The last thing we discussed in this number theory unit was modulus; another supposedly “advanced” mathematical standard. I definitely did not learn modulus in K-12 education and most do not learn about it in their undergraduate programs either. I started by using the phrase “circular counting”. We had already talked about different base systems in history, so we started this conversation by talking about different base systems in the modern day. At first students struggled, then I started probing them with questions like “hey, what day is it today?” students responded by saying “Tuesday” I told them I didn’t understand. They looked at me confused and I just kept asking them to explain what they meant by “Tuesday”. Finally a student threw a Friends (TV show) quote at me (LOL). “Ms. Shirude, like Joey (Friends character) says, Monday, one day; Tuesday, two day; Wednesday, what? What day?; Thursday, third day!” I laughed and said, “Oooh so Tuesday is the 2nd day? I thought it was the 17th day.” And the kids then realized I was talking about the month and started to see what I was saying! We count in modulus all the time! It’s how we measure time! I’ll give you an example: 15(mod 7) = 1mod (7). How can we understand this practically? Well, let’s say the first of the month starts on a Wednesday & there is an event that’s happening on the 15th. What day of the week will the event be held on? Well, each week has 7 days (mod 7), 2 weeks is 14 days, so we are left with a remainder of 1 or 1(mod 7). So we can safely say that the 15th day of the month is a Thursday without actually taking the time to count it out!

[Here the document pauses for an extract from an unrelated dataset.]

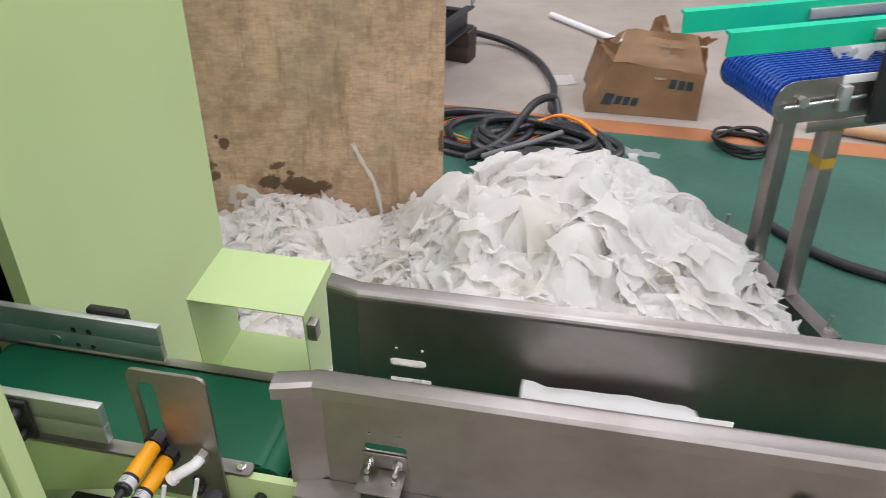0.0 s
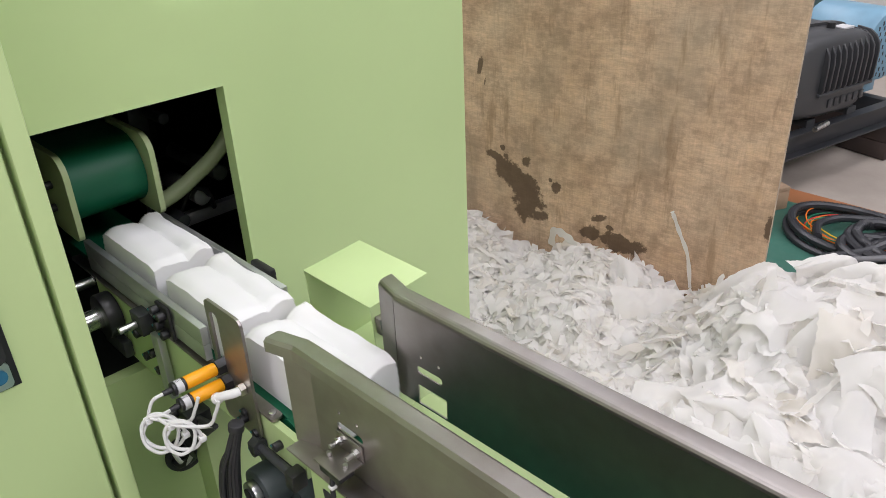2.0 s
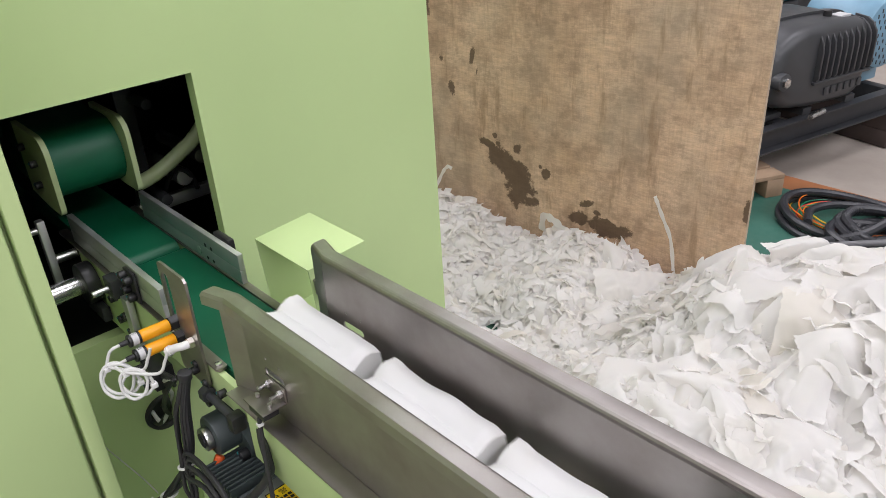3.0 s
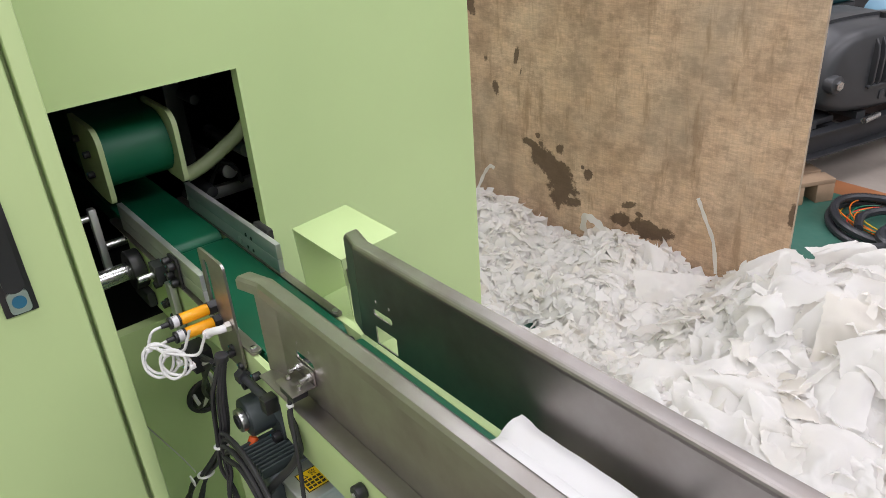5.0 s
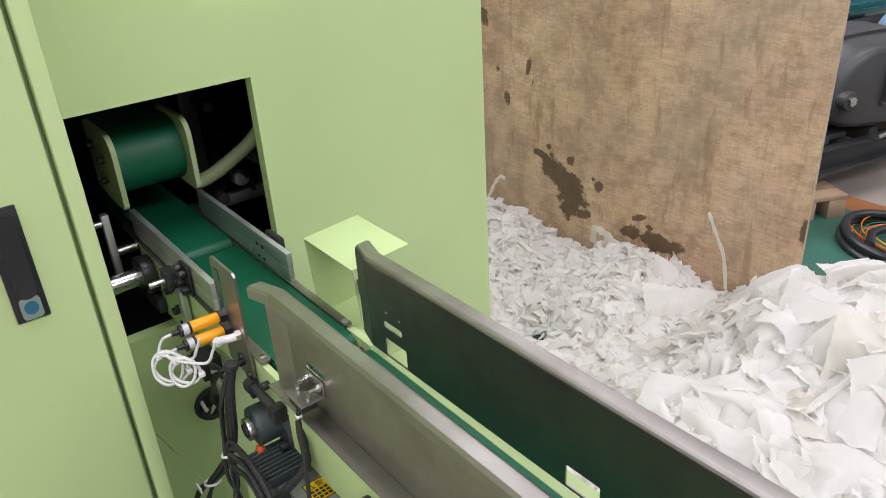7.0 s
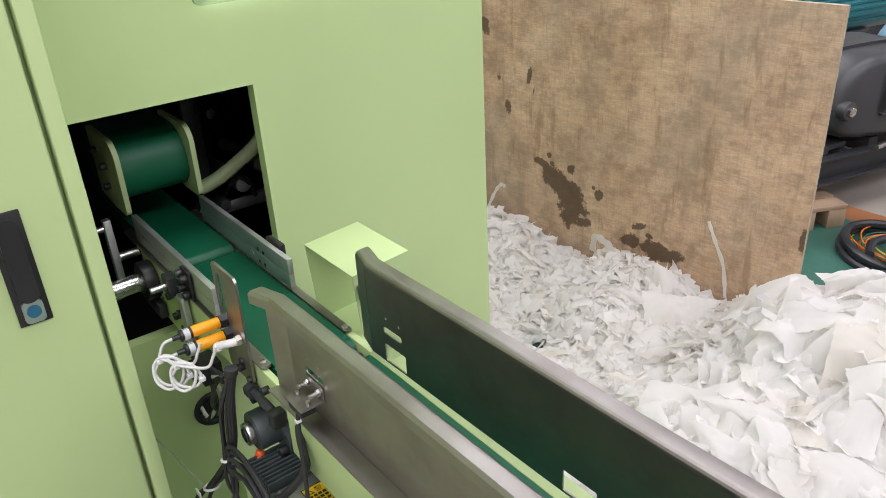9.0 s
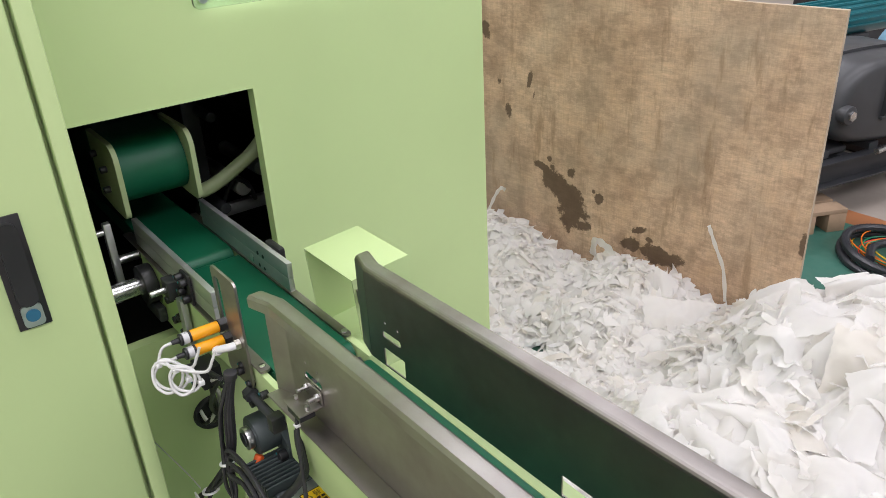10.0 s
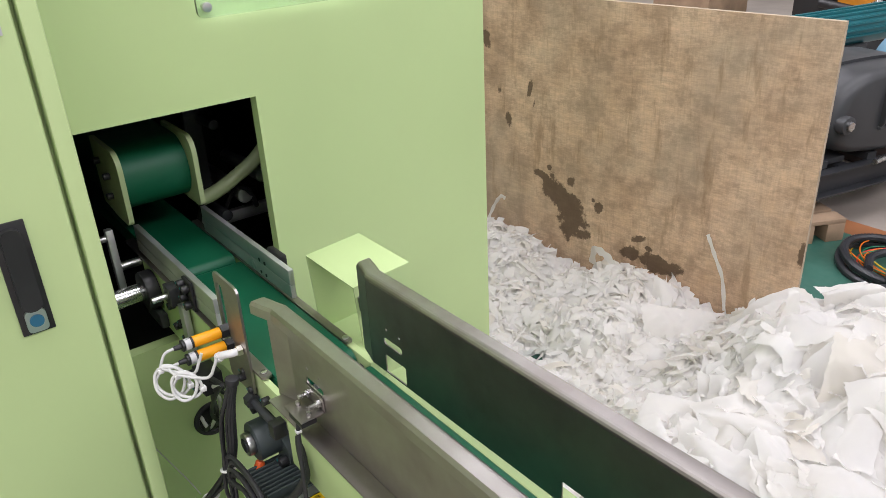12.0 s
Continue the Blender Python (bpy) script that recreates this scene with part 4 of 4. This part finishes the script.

Now you might ask me, what does all this have to do with ethnic studies? You’re sitting here talking about modulus and logarithms, that’s just math… And this is my point exactly. Whenever we talk about centering our focus on our students, and specifically students of color, white supremacy gets in the way and fools us into believing that we must somehow stop talking about “advanced” math or “theoretical knowledge” because all “those kids” want is practical applications or easier math to just graduate. And no, these statements did not come from some horrible outright racist people. These are statements said to me by other educators who care about racial justice and many that are in fact people of color themselves. These are ways in which internalized white supremacy affects our understanding of our own communities. To be completely honest, these are thoughts I had as I entered the career. My first year, I had a colleague who was thoughtful enough to check me one day when I had alluded to this very claim. I have since then worked on dismantling that internalized white supremacy to really see my students for who they are, not what I expect them to be.

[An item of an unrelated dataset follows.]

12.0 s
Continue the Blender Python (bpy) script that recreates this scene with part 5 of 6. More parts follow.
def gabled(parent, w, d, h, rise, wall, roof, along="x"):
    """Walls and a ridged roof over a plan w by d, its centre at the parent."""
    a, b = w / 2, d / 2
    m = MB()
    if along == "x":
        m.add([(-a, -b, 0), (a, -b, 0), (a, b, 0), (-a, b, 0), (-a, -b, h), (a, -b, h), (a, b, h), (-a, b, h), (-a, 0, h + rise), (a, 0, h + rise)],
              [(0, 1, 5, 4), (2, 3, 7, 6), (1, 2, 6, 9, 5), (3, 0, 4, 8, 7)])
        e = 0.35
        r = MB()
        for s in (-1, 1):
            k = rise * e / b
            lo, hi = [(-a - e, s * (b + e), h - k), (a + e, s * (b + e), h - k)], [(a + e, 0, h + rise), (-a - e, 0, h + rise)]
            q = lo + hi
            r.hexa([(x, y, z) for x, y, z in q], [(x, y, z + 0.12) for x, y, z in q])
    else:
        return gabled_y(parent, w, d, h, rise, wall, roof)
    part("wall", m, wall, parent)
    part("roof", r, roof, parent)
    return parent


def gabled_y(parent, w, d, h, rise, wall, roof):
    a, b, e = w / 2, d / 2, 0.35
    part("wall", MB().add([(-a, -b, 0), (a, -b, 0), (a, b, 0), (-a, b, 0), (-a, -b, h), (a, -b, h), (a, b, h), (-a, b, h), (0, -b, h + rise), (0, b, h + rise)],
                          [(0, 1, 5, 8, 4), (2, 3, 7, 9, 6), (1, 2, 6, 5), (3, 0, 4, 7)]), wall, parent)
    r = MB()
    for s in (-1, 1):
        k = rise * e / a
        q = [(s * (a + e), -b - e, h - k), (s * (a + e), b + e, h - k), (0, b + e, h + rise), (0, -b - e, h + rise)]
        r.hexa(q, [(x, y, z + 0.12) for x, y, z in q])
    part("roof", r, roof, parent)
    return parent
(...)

Ethnic studies is about more than just multicultural history, it requires us to literally change how we see, think, and feel about the world. Woke math means waking up to see our own internalized white supremacy, waking up to see how we perpetuate white supremacy in our daily engagements in the math classroom, waking up to the idea that the reason the mathematics world is filled with white men is because we have allowed ourselves to believe that only a certain caliber of human (wealthy, white male) is capable of truly understanding how the world functions, thus allowing that caliber of human to control everything.

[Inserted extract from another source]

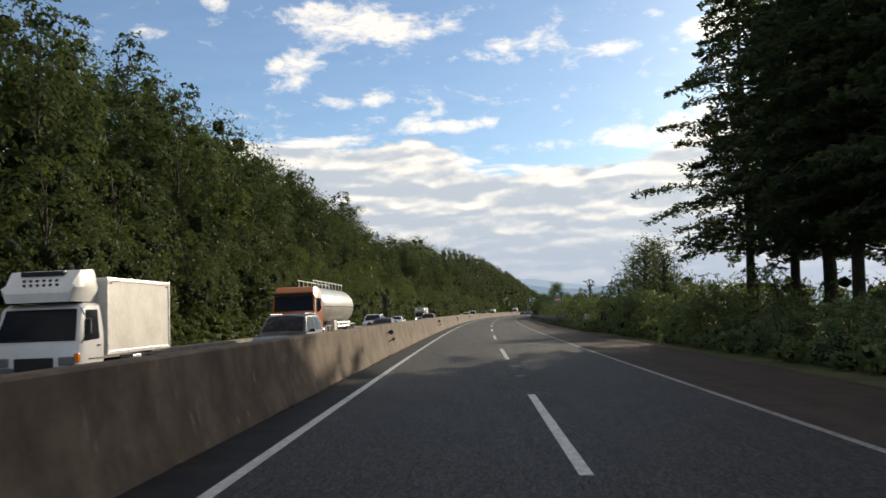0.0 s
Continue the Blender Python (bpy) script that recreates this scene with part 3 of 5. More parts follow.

The key to my success with this unit was changing the narrative of who is a mathematician. Reminding students that they are mathematicians, that their ancestors created the study of mathematics, and the purpose of mathematics is to observe the world and rationalize its mysteries is the work of ethnic studies theme 1: origins, identity, and agency.
I will leave you with this question: how will you dismantle white supremacy norms in your next unit?